Exercise description — Copy the data that follows exactly. Include no pictures.

Dataset content —
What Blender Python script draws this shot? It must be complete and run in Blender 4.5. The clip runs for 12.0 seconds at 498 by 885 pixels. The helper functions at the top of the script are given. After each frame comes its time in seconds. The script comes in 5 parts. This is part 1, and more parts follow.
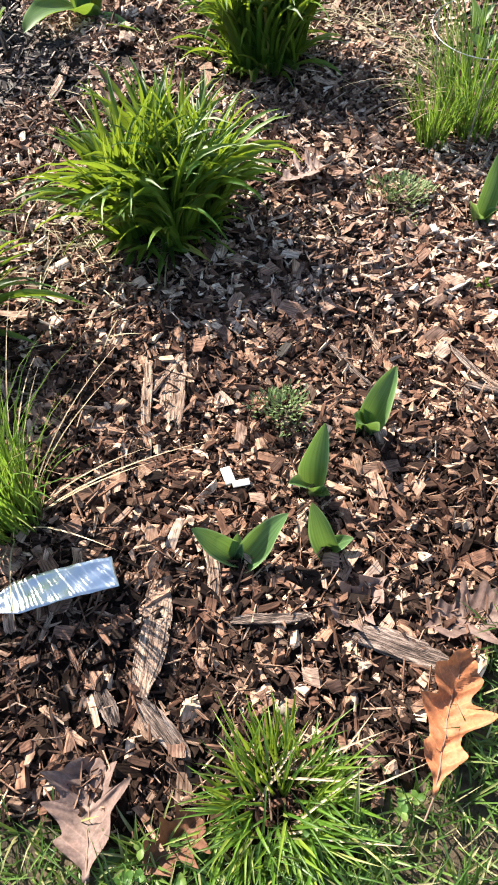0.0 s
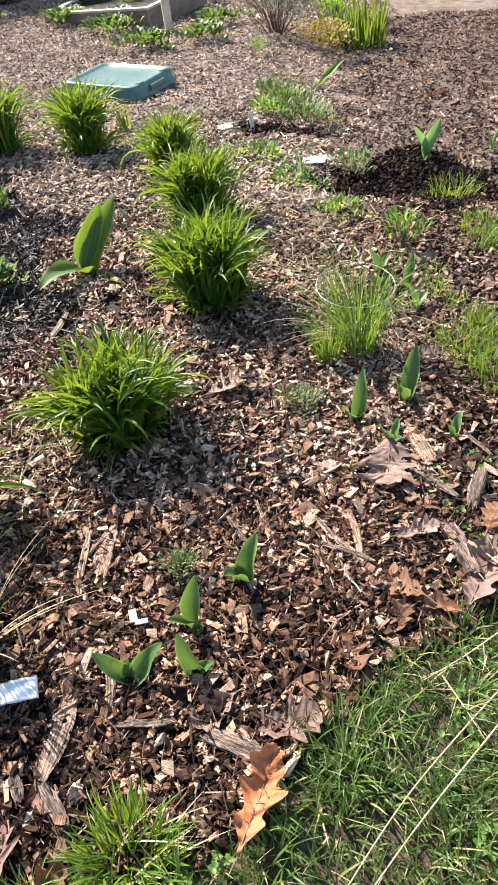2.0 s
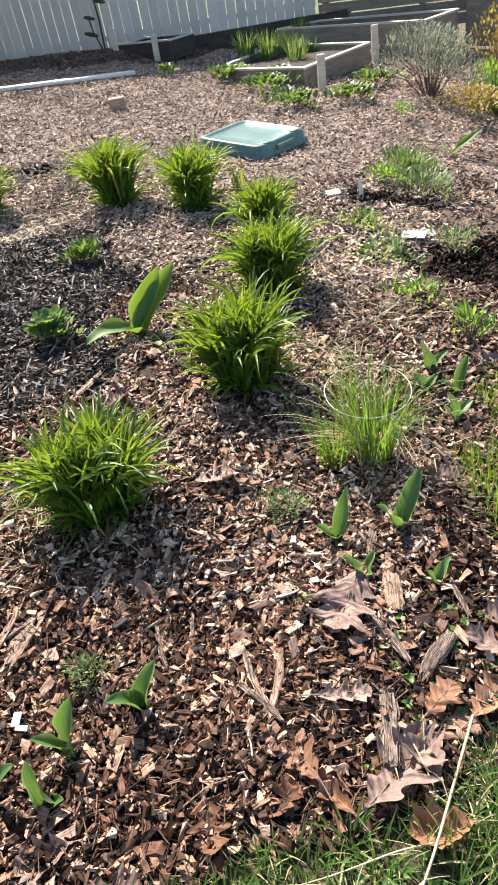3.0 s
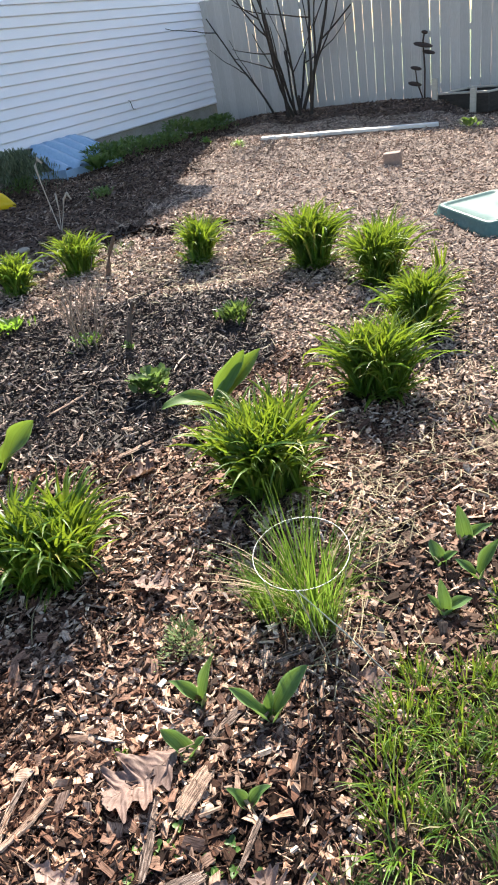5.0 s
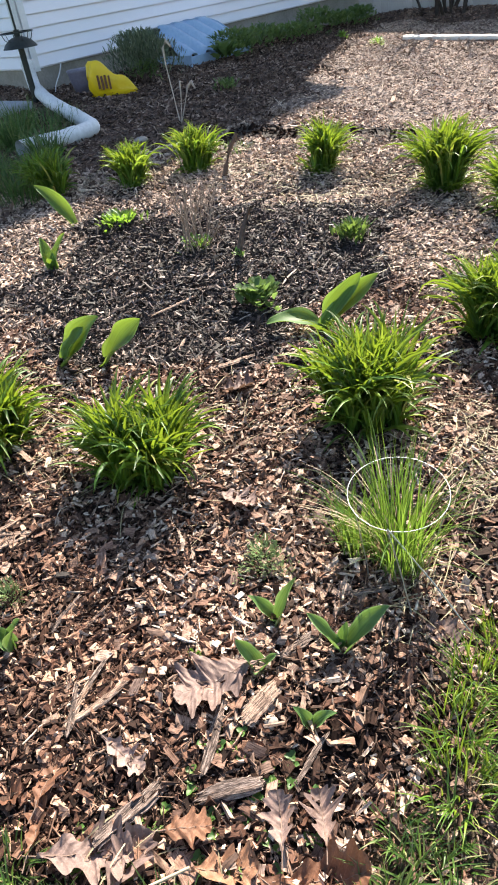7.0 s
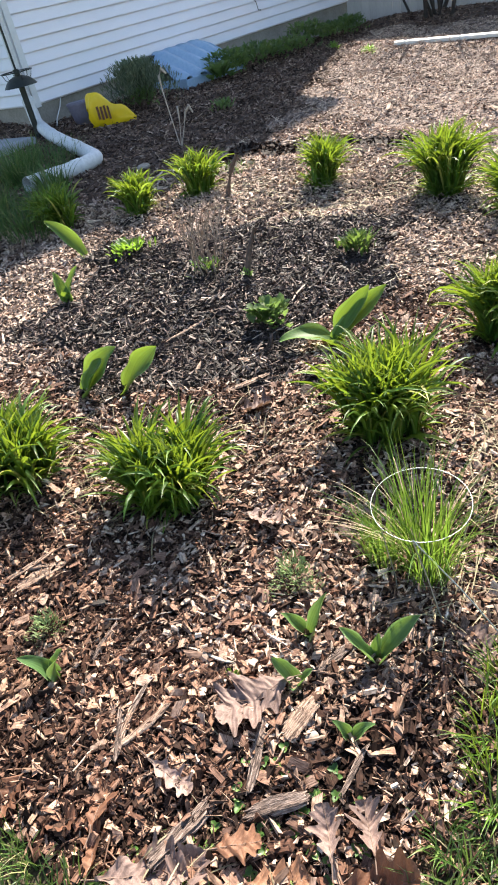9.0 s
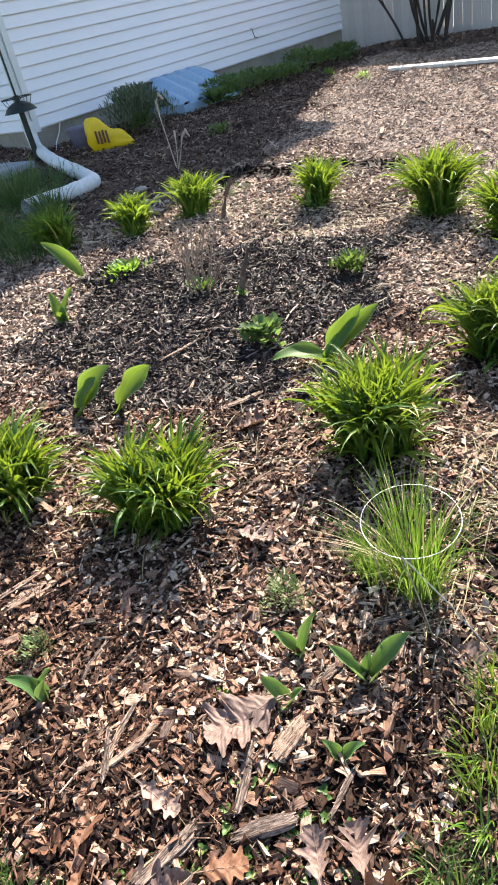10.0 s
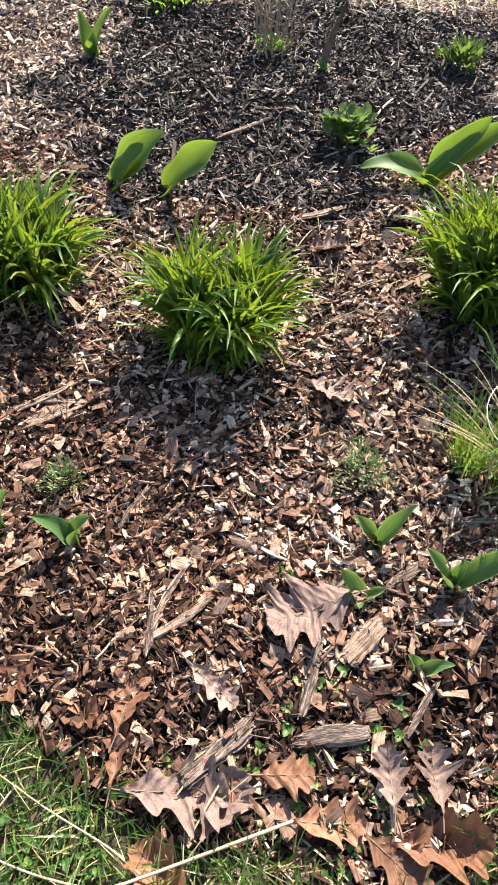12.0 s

Final result —
What Blender Python script draws this shot? It must be complete and run in Blender 4.5. The clip runs for 12.0 seconds at 498 by 885 pixels. The helper functions at the top of the script are given. After each frame comes its time in seconds. The script comes in 5 parts. This is part 1, and more parts follow.
0.0 s
2.0 s
3.0 s
5.0 s
7.0 s
9.0 s
10.0 s
12.0 s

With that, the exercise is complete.